Per questo tutto ciò che esiste ha la tendenza ad andare verso l’essere, di inserirsi, mantenersi, radicarsi ed espander- si con l’essere, secondo le modalità proprie dell’essere che sono quelle della diffusività e della generosità.
• L’ipotesi antropica. Nella materia esistono alcune costanti fondamentali. A partire da questi elementi, i fisici hanno fatto risaltare come nel nostro mondo ci siano una serie di coincidenze e di equilibri che avrebbero favorito l’emergenza della vita e che avrebbero predisposto le condizioni del sorgere della vita umana.
Della teoria del principio antropico ci sono due versioni:
- secondo la versione debole, non si può evitare nell’osservazione dell’universo di partire dalla propria esperienza e non considerare, ciò che la rende possibile;
- secondo la versione forte, tutto l’universo è così com’è per rendere possibile l’osservazione da parte di quell’osservatore particolare che è l’uomo. L’osservatore, ossia l’uomo, è il fine di tutto il processo cosmologico a cui la stessa umanità vuole dare un senso.
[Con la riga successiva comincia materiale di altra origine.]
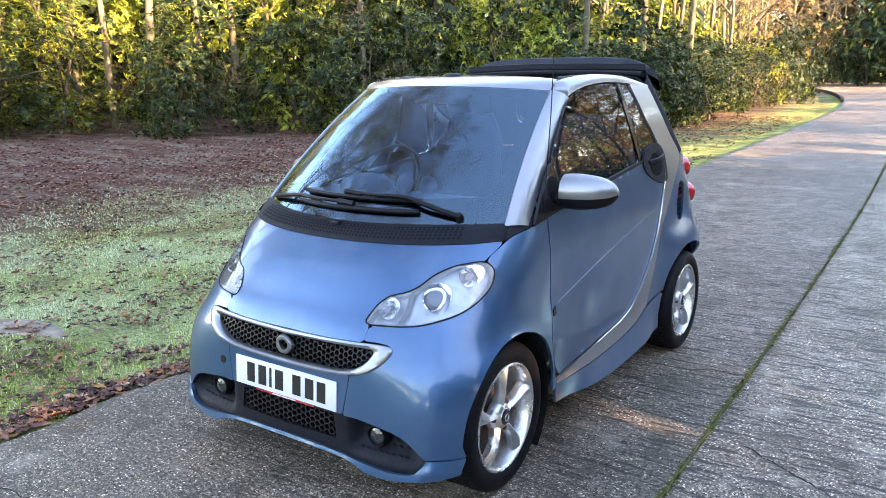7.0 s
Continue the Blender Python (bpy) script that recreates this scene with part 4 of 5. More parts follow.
def concrete_material(tone):
    """Old damp concrete: dark paste worn back to bright grains, with tamped ribs across the drive."""
    m, n, links, p = shader("weathered tamped concrete", 0.5, Specular_IOR_Level=0.13)
    where = place_of(n, links)
    warp = n.new("ShaderNodeVectorMath")
    warp.operation = "ADD"
    shift = n.new("ShaderNodeTexNoise")
    shift.inputs["Scale"].default_value, shift.inputs["Detail"].default_value = 9.0, 3.0
    links.new(where, shift.inputs["Vector"])
    small = n.new("ShaderNodeVectorMath")
    small.operation = "SCALE"
    small.inputs["Scale"].default_value = 0.035
    links.new(shift.outputs["Color"], small.inputs[0])
    links.new(where, warp.inputs[0])
    links.new(small.outputs[0], warp.inputs[1])
    bent = warp.outputs[0]

    def stretched(scale):
        mp = n.new("ShaderNodeMapping")
        mp.inputs["Scale"].default_value = scale
        links.new(bent, mp.inputs["Vector"])
        return mp.outputs["Vector"]

    fine, mid = noise_of(n, links, where, 260, 2, 0.6), noise_of(n, links, where, 60, 5, 0.75)
    patch, wide = noise_of(n, links, where, 2.6, 6, 0.65), noise_of(n, links, where, 0.5, 4, 0.55)
    comb = noise_of(n, links, stretched((5, 33, 1)), 1.0, 3, 0.6)
    score = noise_of(n, links, stretched((1.6, 21, 1)), 1.0, 5, 0.65)

    def grains(scale):
        v = n.new("ShaderNodeTexVoronoi")
        v.inputs["Scale"].default_value = scale
        links.new(stretched((0.85, 1.25, 1)), v.inputs["Vector"])
        c = n.new("ShaderNodeSeparateColor")
        links.new(v.outputs["Color"], c.inputs[0])
        return v.outputs["Distance"], c.outputs[0], c.outputs[1]

    d1, tone1, keep1 = grains(78)
    d2, tone2, keep2 = grains(150)
    # the ribs wear off towards the open end of the bay
    sep = n.new("ShaderNodeSeparateXYZ")
    links.new(where, sep.inputs[0])
    lean = n.new("ShaderNodeMath")
    lean.operation = "MULTIPLY_ADD"
    links.new(sep.outputs[0], lean.inputs[0])
    lean.inputs[1].default_value = 0.9
    links.new(sep.outputs[1], lean.inputs[2])
    ribbed = n.new("ShaderNodeMapRange")
    for k, v in enumerate((-1.6, 2.4, 0.25, 1.0)):
        ribbed.inputs[k + 1].default_value = v
    links.new(lean.outputs[0], ribbed.inputs[0])
    ribs = ribbed.outputs[0]

    paste = ramp_of(n, links, mid, (0.40, (0.010, 0.009, 0.008)), (0.48, (0.062, 0.054, 0.045)), (0.54, (0.125, 0.110, 0.093)), (0.64, (0.27, 0.24, 0.205)))
    stone2 = ramp_of(n, links, tone2, (0.0, (0.03, 0.026, 0.021)), (0.55, (0.17, 0.147, 0.120)), (0.90, (0.44, 0.385, 0.32)), (1.0, (0.80, 0.74, 0.65)))
    on2 = mixed(n, links, 1.0, ramp_of(n, links, keep2, (0.30, grey(0)), (0.34, grey(1))), ramp_of(n, links, d2, (0.34, grey(1)), (0.52, grey(0))), "MULTIPLY")
    c = mixed(n, links, on2, paste, stone2)
    stone1 = ramp_of(n, links, tone1, (0.0, (0.06, 0.053, 0.045)), (0.45, (0.27, 0.24, 0.205)), (0.80, (0.55, 0.50, 0.43)), (1.0, (0.88, 0.84, 0.77)))
    on1 = mixed(n, links, 1.0, ramp_of(n, links, keep1, (0.58, grey(0)), (0.62, grey(1))), ramp_of(n, links, d1, (0.26, grey(1)), (0.40, grey(0))), "MULTIPLY")
    c = mixed(n, links, on1, c, stone1)
    groove = mixed(n, links, 1.0, ramp_of(n, links, comb, (0.40, grey(0.95)), (0.48, grey(0.0))), ribs, "MULTIPLY")
    c = mixed(n, links, groove, c, (0.020, 0.018, 0.016))
    scored = mixed(n, links, 1.0, ramp_of(n, links, score, (0.30, grey(0.9)), (0.41, grey(0.0))), ribs, "MULTIPLY")
    c = mixed(n, links, scored, c, (0.030, 0.026, 0.022))
    c = mixed(n, links, ramp_of(n, links, patch, (0.32, grey(0.75)), (0.47, grey(0.0))), c, (0.034, 0.032, 0.022))
    c = mixed(n, links, ramp_of(n, links, patch, (0.56, grey(0.0)), (0.70, grey(0.42))), c, (0.36, 0.32, 0.275))
    c = mixed(n, links, 1.0, c, ramp_of(n, links, wide, (0.34, (0.80, 0.78, 0.76)), (0.64, (1.30, 1.27, 1.24))), "MULTIPLY")
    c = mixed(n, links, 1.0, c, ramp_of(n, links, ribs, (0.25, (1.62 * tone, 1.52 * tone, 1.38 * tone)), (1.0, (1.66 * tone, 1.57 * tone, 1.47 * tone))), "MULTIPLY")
    links.new(c, p.inputs["Base Color"])
    r = n.new("ShaderNodeMapRange")
    for k, v in enumerate((0.35, 0.65, 0.26, 0.62)):
        r.inputs[k + 1].default_value = v
    links.new(mid, r.inputs[0])
    links.new(r.outputs[0], p.inputs["Roughness"])
    h = mixed(n, links, 0.45, mid, fine)
    h = mixed(n, links, on2, h, grey(0.75))
    h = mixed(n, links, on1, h, grey(0.95))
    h = mixed(n, links, 0.30, h, comb)
    h = mixed(n, links, groove, h, grey(0.05))
    h = mixed(n, links, scored, h, grey(0.0))
    bump_of(n, links, p, h, 1.0, 0.012)
    return m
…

Mentre la cosmologia di Copernico aveva decentrato l’uomo, la teoria del principio antropico forte lo riporta al centro. Questa teoria può essere accolta solo se si riconosce, come spiegazione dell’universo, l’esistenza di un principio sovraumano, trascendente e può essere dunque ricollegata con il concetto cristiano che crede nella centralità dell’uomo in rapporto con Dio. A sua volta tutto questo pensiero può essere ricollegato con il concetto di Cristo, il ricapitolatore e il riconciliatore di tutte le cose a Dio. In questa visione teologica, quindi, è Cristo il massimo principio sia di coerenza che di unità di tutto il creato.